Alan Reading will talk about "Preservation theorems".
Preservation theorems refer to results describing formula classes in terms of their model theoretic properties. It is a commonplace in algebra that a substructure of a group is a sub-semigroup with cancellation laws such as ab=ac implies b=c. More generally a substructure of a structure satisfies all universal ("for all") statements true in the larger structure. Dually, every existential ("there exists") statement true in the smaller structure is true in the larger. Not perhaps surprisingly, this is a general fact from model theory but perhaps more suprisingly the result reverses and one can prove that universal statements are precisely those preserved downwards in this way. We will see how this is done. The results here will be generalised to other classes and other notions of extension.

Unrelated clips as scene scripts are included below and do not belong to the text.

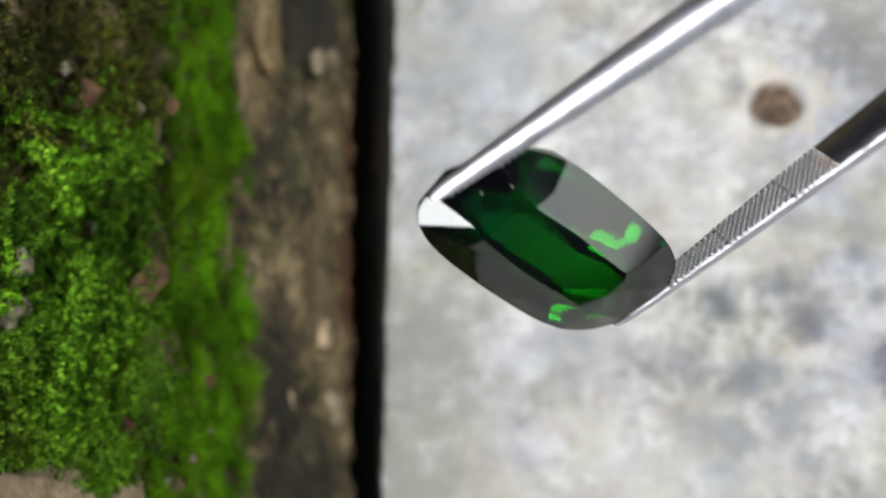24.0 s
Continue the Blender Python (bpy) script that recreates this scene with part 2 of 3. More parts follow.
def concrete():
    m = Mat("weathered_concrete")
    big, mid, fine = m.noise(70, 6, 0.64), m.noise(170, 5, 0.60, offset=(3, 1, 0)), m.noise(700, 4, 0.7)
    warp = m.noise(210, 6, 0.68, offset=(7, 2, 0))
    col = m.ramp(big, (0.34, (0.112, 0.112, 0.107)), (0.45, (0.178, 0.176, 0.164)), (0.55, (0.255, 0.250, 0.231)), (0.66, (0.47, 0.47, 0.46)))
    col = m.mix(m.ramp(mid, (0.47, 0.0), (0.64, 0.6)), col, (0.140, 0.140, 0.130))
    col = m.mix(m.ramp(m.noise(120, 6, 0.60, offset=(0, 5, 0)), (0.46, 0.0), (0.66, 0.70)), col, (0.56, 0.555, 0.545))
    col = m.mix(m.ramp(m.noise(380, 5, 0.66, offset=(4, 5, 0)), (0.51, 0.0), (0.62, 0.55)), col, (0.150, 0.148, 0.130))
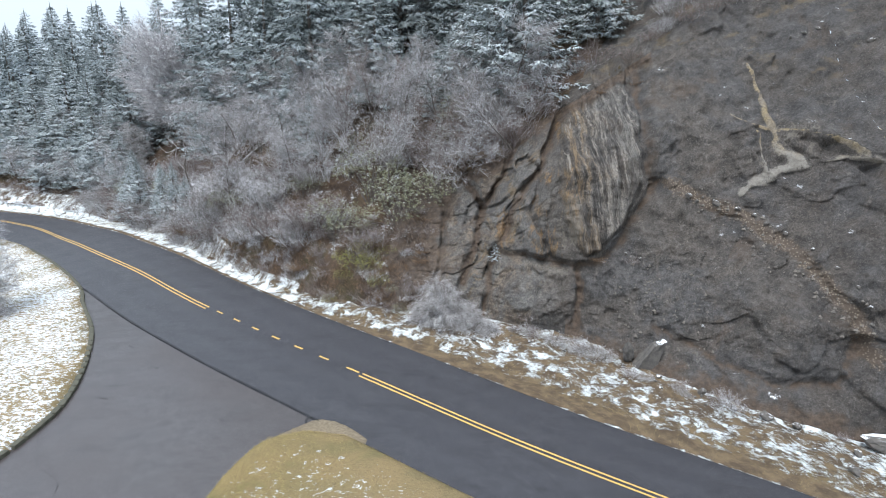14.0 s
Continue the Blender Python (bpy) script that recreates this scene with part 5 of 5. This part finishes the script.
verge_tree = BVHTree.FromPolygons([tuple(v.co) for v in verge_mesh.vertices], [tuple(p.vertices) for p in verge_mesh.polygons])


def verge_z(x, y):
    hit = verge_tree.ray_cast(Vector((x, y, 30)), Vector((0, 0, -1)))[0]
    return hit.z if hit else gz(x, y)


for k in range(16):
    x = rnd.uniform(12.5, 26)
    y = slope_foot(x) - rnd.uniform(0.1, 1.3) - 0.1 * max(0, x - 20)
    shrub(("rime", "rime", "brown")[k % 3], x, y, rnd.uniform(0.25, 0.5), rnd.uniform(0.9, 1.4), verge_z(x, y) - 0.02, "low twigs on the verge")
for k in range(46):
    x = rnd.uniform(11, 34)
    y = slope_foot(x) - rnd.uniform(-0.2, 1.8) - 0.1 * max(0, x - 20)
    rock(x, y, rnd.uniform(0.07, 0.20), "small angular stone in the brown earth of the verge", "small stones of the verge", verge_z(x, y) - 0.02)
# rubble in the gully
v, f = [], []
r2 = random.Random(8)
for k in range(260):
    t = r2.random()
    x = 28.2 + 5.2 * t + r2.gauss(0, 0.45)
    z = 7.4 - 5.2 * t ** 1.3 + r2.gauss(0, 0.3)
    if k > 150:
        x, z = r2.uniform(23.5, 27.5), r2.uniform(0.2, 4.2)
    p, s = rock_at(x, z), r2.uniform(0.03, 0.13)
    b = len(v)
    for d in ((1, 0, 0), (0, 1, 0), (-1, 0, 0), (0, -1, 0), (0, 0, 1), (0, 0, -1)):
        v.append(p + Vector(d) * s * r2.uniform(0.6, 1.2))
    f.extend([(b, b + 1, b + 4), (b + 1, b + 2, b + 4), (b + 2, b + 3, b + 4), (b + 3, b, b + 4), (b + 1, b, b + 5), (b + 2, b + 1, b + 5), (b + 3, b + 2, b + 5), (b, b + 3, b + 5)])
tagged(new("rubble", mesh_of("rubble", v, f, RUBBLE)), "loose stones lying in a gully of the cliff", "rubble", kind="stuff")

# stones of the kerb
kerb = new("kerb")
tagged(kerb, "low kerb of rough grey stones round the grass bank", "kerb", kind="structure")
STONES = []
for k in range(4):
    bm = bmesh.new()
    bmesh.ops.create_cube(bm, size=1)
    bmesh.ops.subdivide_edges(bm, edges=bm.edges, cuts=2, use_grid_fill=True)
    for vv in bm.verts:
        c = vv.co
        soft = 1 - 0.10 * (abs(c.x * 2) ** 4 + abs(c.y * 2) ** 4 + abs(c.z * 2) ** 4 - 1) / 2
        vv.co = Vector((c.x * 0.58, c.y * 0.24, c.z * 0.42)) * soft + 0.018 * noise.noise_vector(c * 4 + Vector((k * 7, 0, 0)))
    me_ = bpy.data.meshes.new("stone")
    bm.to_mesh(me_)
    bm.free()
    me_.materials.append(STONE)
    STONES.append(me_)
fine_kerb = smooth_line(LEFT_KERB, 0.59)
for i in range(len(fine_kerb) - 1):
    a, b = fine_kerb[i], fine_kerb[i + 1]
    if not (-26 < a.x and a.y > -30):
        continue
    m = (a + b) / 2
    part("stone", STONES[i % 4], kerb, at=pose(m.x, m.y, gz(m.x, m.y) - 0.07 + 0.015 * noise.noise(m), 0, 0, math.degrees(math.atan2(b.y - a.y, b.x - a.x)) + 2 * noise.noise(m * 3)))

# the small marker beside the road
marker = new("marker_post")
marker.matrix_basis = pose(42.5, -16.05, gz(42.5, -16.05) + 0.03, -4, 9, 10)
tagged(marker, "short grey-green marker post leaning in the snow", "post")
bm = bmesh.new()
bmesh.ops.create_cube(bm, size=1, matrix=Matrix.Translation((0, 0, 0.42)) @ Matrix.Diagonal((0.20, 0.07, 0.95, 1)))
bmesh.ops.bevel(bm, geom=bm.edges, offset=0.012, segments=2, affect="EDGES")
me_ = bpy.data.meshes.new("stake")
bm.to_mesh(me_)
bm.free()
me_.materials.append(STEEL)
part("stake", me_, marker)
bm = bmesh.new()
bmesh.ops.create_cube(bm, size=1, matrix=Matrix.Translation((0, -0.045, 0.74)) @ Matrix.Diagonal((0.16, 0.012, 0.22, 1)))
bmesh.ops.bevel(bm, geom=bm.edges, offset=0.004, segments=1, affect="EDGES")
me_ = bpy.data.meshes.new("plate")
bm.to_mesh(me_)
bm.free()
me_.materials.append(STONE)
part("plate", me_, marker, "pale plate")

EXTRA = []
r4 = random.Random(15)
while len(EXTRA) < 48:
    x, y = 8.0 + abs(r4.gauss(0, 2.6)), r4.uniform(-22, -15.6)
    if inside(x, y, tip_ring) and near_ring(x, y, tip_ring) > 0.5:
        EXTRA.append((x, y, r4.uniform(0.02, 0.06)))
# snow and chips lying on the grass and asphalt near the end of the way
for k, (x, y, s) in enumerate(((8.95, -17.35, 0.14), (8.75, -17.5, 0.08), (9.1, -17.25, 0.07), (9.28, -18.21, 0.09), (8.3, -17.99, 0.04), (9.94, -16.56, 0.09), (10.02, -17.5, 0.1), (8.49, -18.46, 0.05), (8.9, -18.42, 0.06), (9.7, -17.9, 0.07), (10.4, -17.0, 0.1), (9.5, -18.8, 0.06), (9.9, -18.6, 0.08), (10.8, -17.9, 0.1), (8.7, -19.2, 0.04), (9.1, -19.5, 0.05), (11.2, -17.0, 0.12), (10.7, -16.3, 0.09), (11.6, -16.6, 0.1), *EXTRA)):
    rs, v, f = random.Random(60 + k), [], []
    for _ in range(rs.randint(9, 22)):
        q = Vector((rs.gauss(0, s * 0.50), rs.gauss(0, s * 0.34), rs.uniform(-0.008, 0.010)))
        lump, b = s * rs.uniform(0.06, 0.20) + 0.003, len(v)
        for d in ((1, 0, 0), (0.4, 0.8, 0), (-0.6, 0.7, 0), (-1, -0.1, 0), (-0.3, -0.8, 0), (0.6, -0.6, 0), (0, 0, 0.35)):
            v.append(q + Vector(d) * lump * rs.uniform(0.6, 1.2))
        f.extend((b + i, b + (i + 1) % 6, b + 6) for i in range(6))
    ob = new("snow_clump", mesh_of("snow_clump", v, f, SNOWY, True))
    d = near_ring(x, y, tip_ring)
    ob.matrix_basis = pose(x, y, gz(x, y) + turf_lift(x, y, d) + 0.03, 0, 0, 20 + 40 * noise.noise(Vector((x, y, 0))))
    tagged(ob, "ragged scrap of melting snow on the grass", "snow", "scraps of snow on the lawn", "stuff")
v, f = [], []
r3 = random.Random(9)
for k in range(900):
    x, y = r3.gauss(6.2, 2.4), r3.uniform(-21.5, -12)
    if inside(x, y, tip_ring) or x < -0.3:
        continue
    s, b = r3.uniform(0.002, 0.0065), len(v)
    p = Vector((x, y, gz(x, y) - 0.010))
    for d in ((1, 0, 0), (0, 1, 0), (-1, 0, 0), (0, -1, 0), (0, 0, 0.7)):
        v.append(p + Vector(d) * s * r3.uniform(0.7, 1.3))
    f.extend([(b, b + 1, b + 4), (b + 1, b + 2, b + 4), (b + 2, b + 3, b + 4), (b + 3, b, b + 4)])
tagged(new("stone_chips", mesh_of("stone_chips", v, f, QUARTZ)), "pale stone chips scattered on the old asphalt", "chips", kind="stuff")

Similarly, it is known from algebra that the truth of universal-existential statements are preserved in unions of chains of models. For example, this fact is essential knowledge for the construction of an algebraically closed field. This also is a general fact and there is a converse too. The proof is a bit more delicate as it involves constructing a chain that fails to preserve the truth of a statement under the assumption that that statement is not universal-existential.
Richard Kaye, "Further witnessing theorems with applications".
We will expand on: witnessing theorems for polynomial time, and also for second order bounded arithmetic, with applicaions to predicates that are provably in NP-intersect-co-NP. Model-theoretic interpretations will be given.